Tuesday, September 18, 2007

Syria, N. Korea Deny Nuclear Cooperation

The Associated Press reports:

Syria and North Korea denied Tuesday they are cooperating on a Syrian nuclear program, and they accused U.S. officials of spreading the allegations for political reasons -- either to back Israel or to block progress on a deal between Washington and Pyongyang.

A front-page editorial in the government newspaper Tishrin also criticized the United States for failing to condemn a Sept. 6 Israeli air incursion, which it called a violation of international law.

Details of the incursion remain unclear. Israel clamped a news blackout on the raid, while Syria said only that warplanes entered its airspace, came under fire from anti-aircraft defenses and dropped munitions and fuel tanks to lighten their loads while they fled.

U.S. officials have said Israeli warplanes struck a target. A military officer said Israel targeted weapons being shipped to Hezbollah militants in Lebanon, but another official's comments raised speculation the Israelis targeted a nuclear installation.

Andrew Semmel, acting U.S. deputy assistant secretary of state for nuclear nonproliferation policy, said Syria may have had contacts with "secret suppliers" to obtain nuclear equipment. He did not identify the suppliers, but said that North Koreans were in Syria and that he could not exclude involvement by the network run by the disgraced Pakistan nuclear scientist A.Q. Khan.

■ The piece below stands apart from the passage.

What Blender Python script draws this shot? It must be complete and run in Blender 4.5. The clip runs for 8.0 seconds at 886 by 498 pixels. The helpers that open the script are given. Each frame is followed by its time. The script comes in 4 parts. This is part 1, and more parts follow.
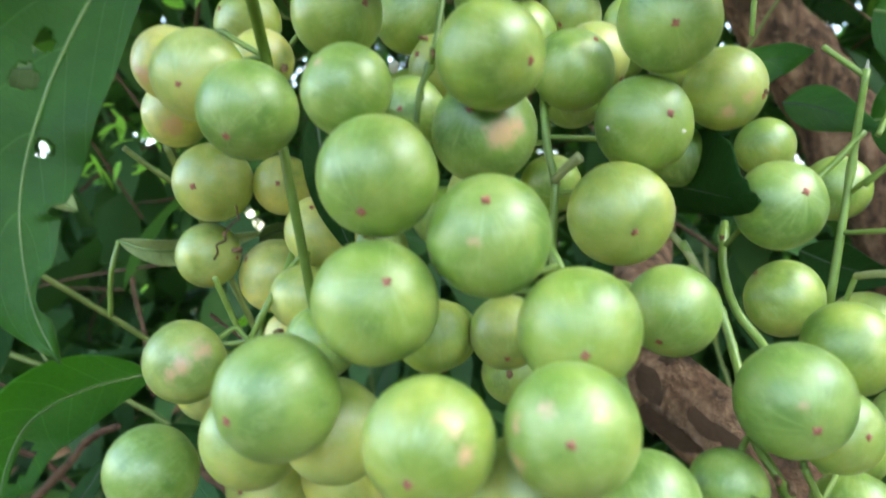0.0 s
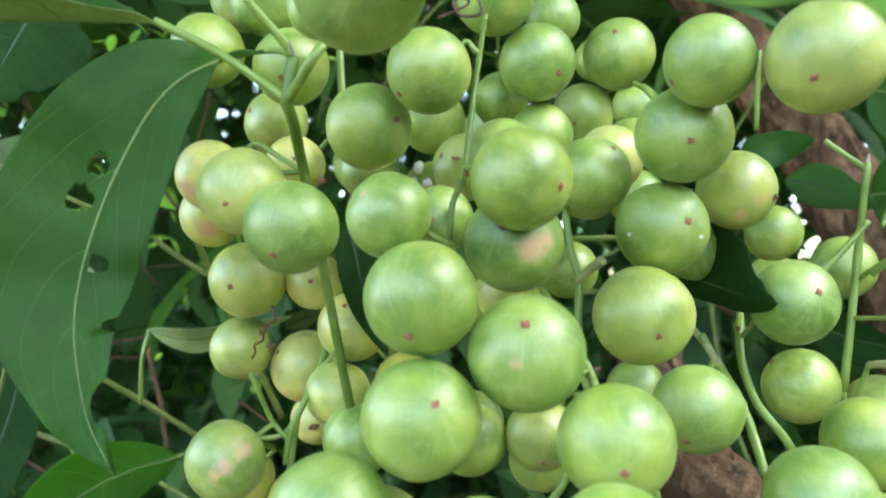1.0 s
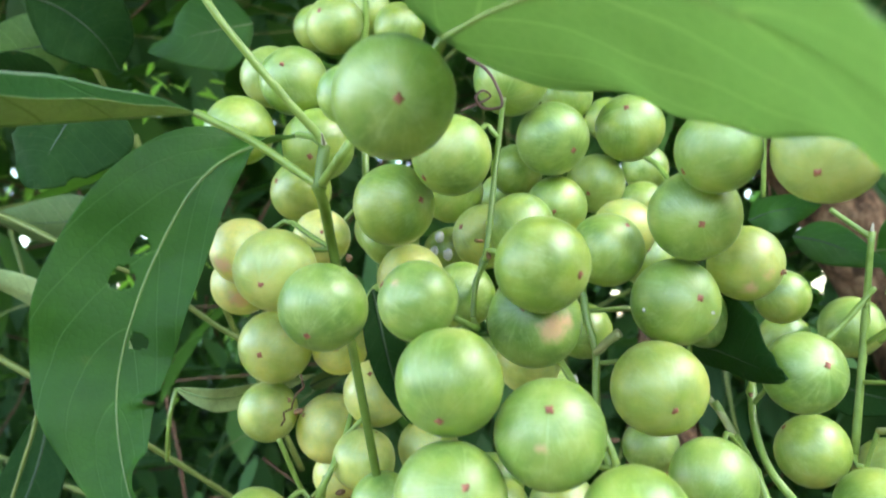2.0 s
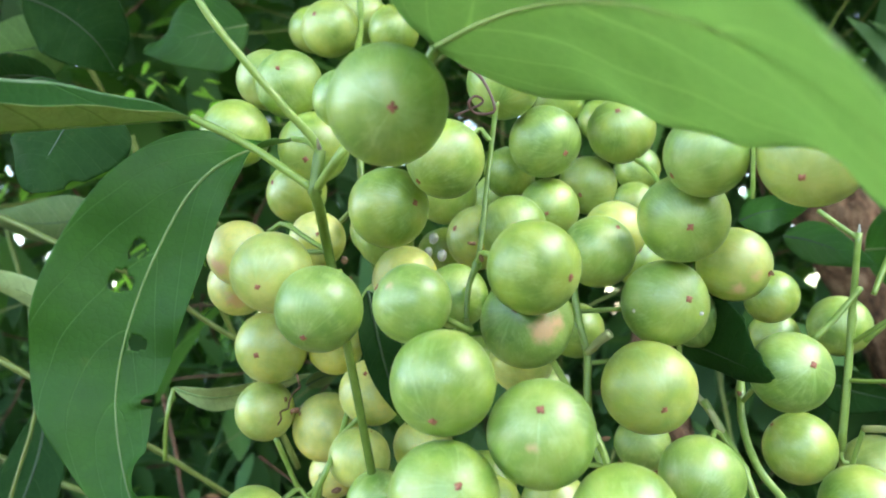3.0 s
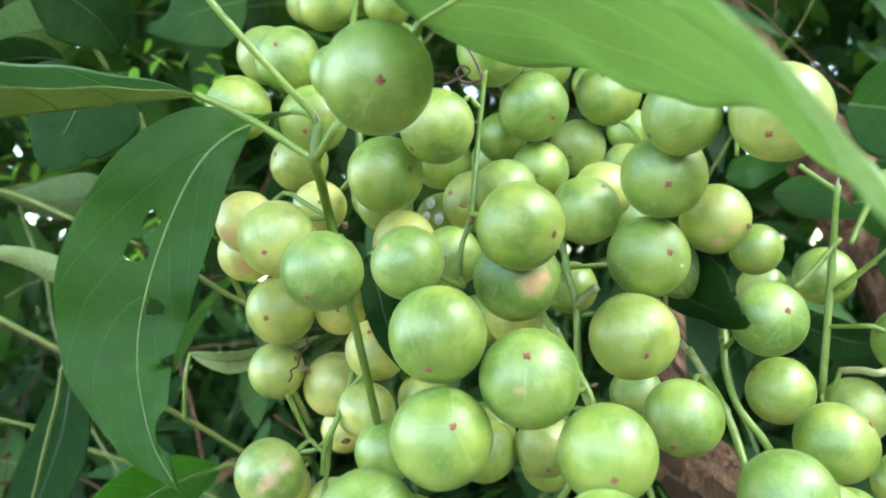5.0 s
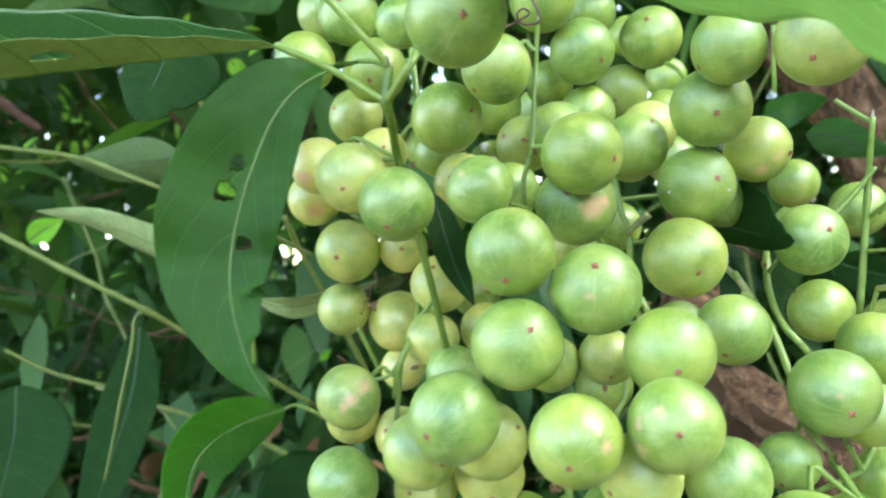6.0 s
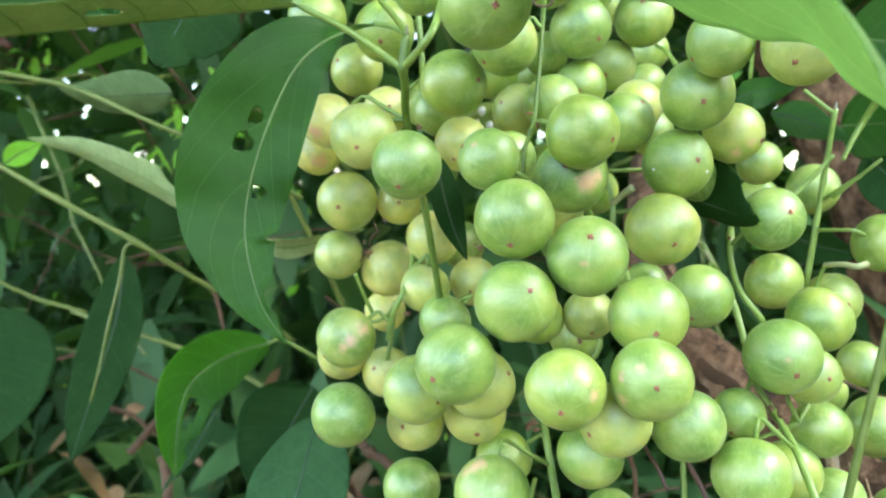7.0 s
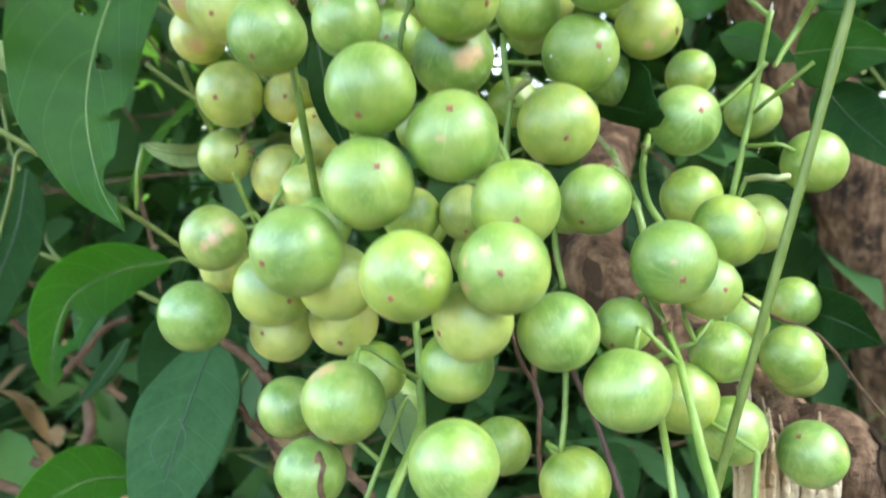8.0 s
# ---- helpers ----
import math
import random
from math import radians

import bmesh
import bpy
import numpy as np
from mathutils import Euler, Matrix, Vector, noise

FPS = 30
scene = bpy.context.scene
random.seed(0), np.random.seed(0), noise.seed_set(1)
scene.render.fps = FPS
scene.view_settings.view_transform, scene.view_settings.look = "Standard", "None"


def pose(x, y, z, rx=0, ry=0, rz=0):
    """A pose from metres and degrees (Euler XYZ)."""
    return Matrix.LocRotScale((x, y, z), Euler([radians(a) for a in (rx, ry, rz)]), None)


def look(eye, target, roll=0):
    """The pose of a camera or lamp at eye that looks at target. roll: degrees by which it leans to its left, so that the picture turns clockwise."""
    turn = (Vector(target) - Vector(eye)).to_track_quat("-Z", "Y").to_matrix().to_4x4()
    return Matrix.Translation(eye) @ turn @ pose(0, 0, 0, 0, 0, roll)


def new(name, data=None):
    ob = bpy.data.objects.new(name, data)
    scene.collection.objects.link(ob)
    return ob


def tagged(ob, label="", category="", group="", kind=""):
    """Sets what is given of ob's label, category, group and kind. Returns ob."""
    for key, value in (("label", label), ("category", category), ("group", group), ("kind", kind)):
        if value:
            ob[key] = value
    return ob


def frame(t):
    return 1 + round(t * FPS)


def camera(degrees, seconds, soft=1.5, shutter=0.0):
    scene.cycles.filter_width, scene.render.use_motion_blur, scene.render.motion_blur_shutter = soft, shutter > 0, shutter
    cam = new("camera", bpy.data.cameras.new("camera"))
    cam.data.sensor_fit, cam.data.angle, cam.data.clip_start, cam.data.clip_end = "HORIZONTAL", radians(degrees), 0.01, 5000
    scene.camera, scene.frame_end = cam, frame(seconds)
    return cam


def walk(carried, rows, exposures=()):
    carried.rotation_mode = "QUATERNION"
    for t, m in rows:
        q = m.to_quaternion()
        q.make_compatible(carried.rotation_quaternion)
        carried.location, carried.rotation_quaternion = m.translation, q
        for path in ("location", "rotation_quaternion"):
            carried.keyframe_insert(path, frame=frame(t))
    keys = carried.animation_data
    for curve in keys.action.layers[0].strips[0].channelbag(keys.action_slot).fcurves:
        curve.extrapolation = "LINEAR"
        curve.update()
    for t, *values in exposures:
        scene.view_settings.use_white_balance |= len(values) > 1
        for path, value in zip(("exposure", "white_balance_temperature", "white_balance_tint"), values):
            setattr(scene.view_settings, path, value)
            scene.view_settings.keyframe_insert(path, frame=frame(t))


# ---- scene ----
cam = camera(62.2, 8.0, soft=1.9, shutter=0.5)
cam.data.dof.use_dof = True
cam.data.dof.focus_distance = 0.275
cam.data.dof.aperture_fstop = 13.0
METRES, EYE, TILT, LEAN, TURN = 0.26, 1.3, 0.0, 0.0, 0.0
ROWS = [
    (0.0, 0.0, 0.0, 0.0, -0.0, -0.0, 0.0),
    (0.5, -0.0282, -0.0326, 0.054, 0.35, 1.21, 0.37),
    (1.0, -0.0409, -0.051, 0.0758, -0.01, 3.47, 1.08),
    (1.5, -0.0488, -0.0752, 0.094, 0.47, 5.22, 1.51),
    (2.0, -0.0611, -0.1043, 0.1352, 0.58, 5.82, 1.36),
    (2.2, -0.0647, -0.1111, 0.152, 0.37, 5.93, 1.33),
    (3.3, -0.0567, -0.1293, 0.1323, 0.27, 5.29, 1.51),
    (3.5, -0.0708, -0.1376, 0.1275, 0.48, 5.13, 1.57),
    (4.0, -0.0888, -0.1619, 0.1282, 0.78, 4.75, 1.65),
    (5.3, -0.0291, -0.1901, 0.1261, 2.02, 2.67, 4.17),
    (5.5, -0.0514, -0.1986, 0.0977, 2.85, 2.48, 4.57),
    (6.0, -0.1124, -0.2753, 0.0584, 2.54, 1.41, 4.59),
    (6.5, -0.212, -0.3494, 0.0812, 1.57, -0.54, 5.24),
    (7.0, -0.1956, -0.3776, 0.0993, -1.34, -3.71, 1.17),
    (7.5, -0.0014, -0.346, 0.0657, -0.8, -5.17, 0.87),
    (8.0, 0.0112, -0.2622, -0.0373, -1.29, -5.83, -1.01),
]
walk(cam, [(t, pose(0, 0, EYE, TILT, LEAN, TURN) @ pose(METRES * x, METRES * y, METRES * z, 90 + pitch, roll, yaw)) for t, x, y, z, yaw, pitch, roll in ROWS],
     exposures=[(t, stops, 7450, 10) for t, stops in ((0.0, 3.00), (1.0, 3.14), (2.0, 3.22), (4.0, 3.27), (6.0, 3.32), (8.0, 3.37))])

# ---- world and light ----
world = bpy.data.worlds.new("sky")
scene.world = world
world.use_nodes = True
wn = world.node_tree
wn.nodes.clear()
sky = wn.nodes.new("ShaderNodeTexSky")
sky.sky_type = "NISHITA"
sky.sun_disc = False
SUN_ELEVATION, SUN_AZIMUTH = 46.0, 116.0
sky.sun_elevation = radians(SUN_ELEVATION)
sky.sun_rotation = radians(SUN_AZIMUTH)
wbg = wn.nodes.new("ShaderNodeBackground")
wbg.inputs["Strength"].default_value = 0.19
wout = wn.nodes.new("ShaderNodeOutputWorld")
wn.links.new(sky.outputs[0], wbg.inputs[0])
wn.links.new(wbg.outputs[0], wout.inputs[0])
# wide blue lamp standing in for a bright sky opening at upper right
sun = new("sun", bpy.data.lights.new("sun", "SUN"))
sun.data.energy, sun.data.angle, sun.data.color = 0.41, radians(34), (0.42, 0.76, 1.0)
az, el = radians(SUN_AZIMUTH), radians(SUN_ELEVATION)
sun.matrix_world = look((3 * math.sin(az), 3 * math.cos(az), 1.3 + 3 * math.tan(el)), (0, 0, 1.3))


# ---- materials ----
def shader(name):
    m = bpy.data.materials.new(name)
    m.use_nodes = True
    nt = m.node_tree
    nt.nodes.clear()
    return m, nt


def node(nt, kind, **sets):
    n = nt.nodes.new(kind)
    for k, v in sets.items():
        if k == "operation":
            n.operation = v
        elif k == "data_type":
            n.data_type = v
        elif k == "blend_type":
            n.blend_type = v
        else:
            n.inputs[k].default_value = v
    return n


def ramp(nt, stops, fac):
    r = nt.nodes.new("ShaderNodeValToRGB")
    el_ = r.color_ramp.elements
    while len(el_) < len(stops):
        el_.new(0.5)
    for e, (p, c) in zip(el_, stops):
        e.position, e.color = p, (*c, 1)
    nt.links.new(fac, r.inputs[0])
    return r.outputs[0]


def mix(nt, fac, a, b, how="MIX"):
    n = nt.nodes.new("ShaderNodeMixRGB")
    n.blend_type = how
    for i, v in enumerate((fac, a, b)):
        if isinstance(v, bpy.types.NodeSocket):
            nt.links.new(v, n.inputs[i])
        elif isinstance(v, (int, float)):
            n.inputs[i].default_value = v
        else:
            n.inputs[i].default_value = (*v, 1)
    return n.outputs[0]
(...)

North Korea strongly denied it secretly helped Syria develop a nuclear program, maintaining the charge was fabricated by U.S. hard-liners to block progress in the North's relations with the United States.

A Syrian Cabinet minister ridiculed the speculation about any cooperation with North Korea.

"All this rubbish is not true. I don't know how their imagination has reached such creativity," Bouthaina Shaaban said.

"Regretfully, the international press is busy justifying an aggression on a sovereign state and the world should be busy condemning it instead of inventing reasons and aims of this aggression," he told Lebanon's Hezbollah TV station Al-Manar.

Syria's nuclear program has long been considered minimal, and the country is known to have only a small research reactor.

In Vienna, Austria, officials for the International Atomic Energy Agency declined comment. But a diplomat associated with the agency said the IAEA "didn't know anything about any nuclear facility in Syria, and if there is something there, we should know."

Syria was the subject of an IAEA investigation in 2004 on suspicions it could have been a customer of the nuclear black market run by the Khan network -- the same operation that supplied Iran and Libya for their clandestine atomic projects. The diplomat in Vienna, who insisted on anonymity, said the IAEA found no concrete evidence of such activity.

Israeli incursions into Syrian airspace are uncommon, unlike in neighboring Lebanon where Israeli warplanes have regularly made reconnaissance flights since last year's war with Hezbollah. Such flights were reported late Tuesday over southern Lebanon.

W. Patrick Lang, former head of Mideast intelligence at the U.S. Defense Intelligence Agency, said Israel's incursion over Syria may have been staged to convince the Syrians that its forces are still formidable despite the inconclusive war with Hezbollah. Syria may have tempered its response for fear of escalation, he added.

"The Syrians are really worried because of the hostility of the Bush administration," said Lang. "If things degenerate, they could end up on the receiving end of a strike from Israel, with the go-ahead from the U.S."

The editorial in Tishrin, which reflects Syrian government thinking in a country where the media is tightly controlled, said the U.S. accusations show Washington's pro-Israel bias and have no credibility.

It said Washington was "busy on behalf of Israel circulating claims" that the incursion involved "possible nuclear facilities supplied by (North) Korea."

"The strange thing is that the Americans are talking on behalf of Israel and are providing excuses and concocting new false spins such as talking about presumed Syrian nuclear activity and completely turning a blind eye about the Israeli nuclear danger," the Syrian editorial said.

Israel is widely believed to have nuclear weapons but has never acknowledged it.

The Syrian newspaper said the accusations "recall those false claims that the Americans and the British circulated about Iraq's nuclear programs."

Tishrin was referring to Saddam Hussein's alleged weapons of mass destruction program, one reasons cited by the U.S. for the invasion of Iraq in 2003. No such weapons were found.

Israeli President Shimon Peres, meanwhile, sought to calm tensions with Syria.

"The nervousness in relations between Syria and ourselves is over," Peres told foreign reporters in Jerusalem. "We are clearly ready to negotiate directly with Syria for peace."

Peres' comment followed similar remarks Monday by Prime Minister Ehud Olmert, who said he has "a lot of respect for the Syrian leader (President Bashar Assad) and for Syrian behavior."

Olmert said he is prepared for peace negotiations with Syria if the conditions are right. He made the offer of peace talks before, but it was the first time he had mentioned Syria since the reported airstrike. In 2000, Israel-Syria talks neared agreement but broke down over final border and peace arrangements.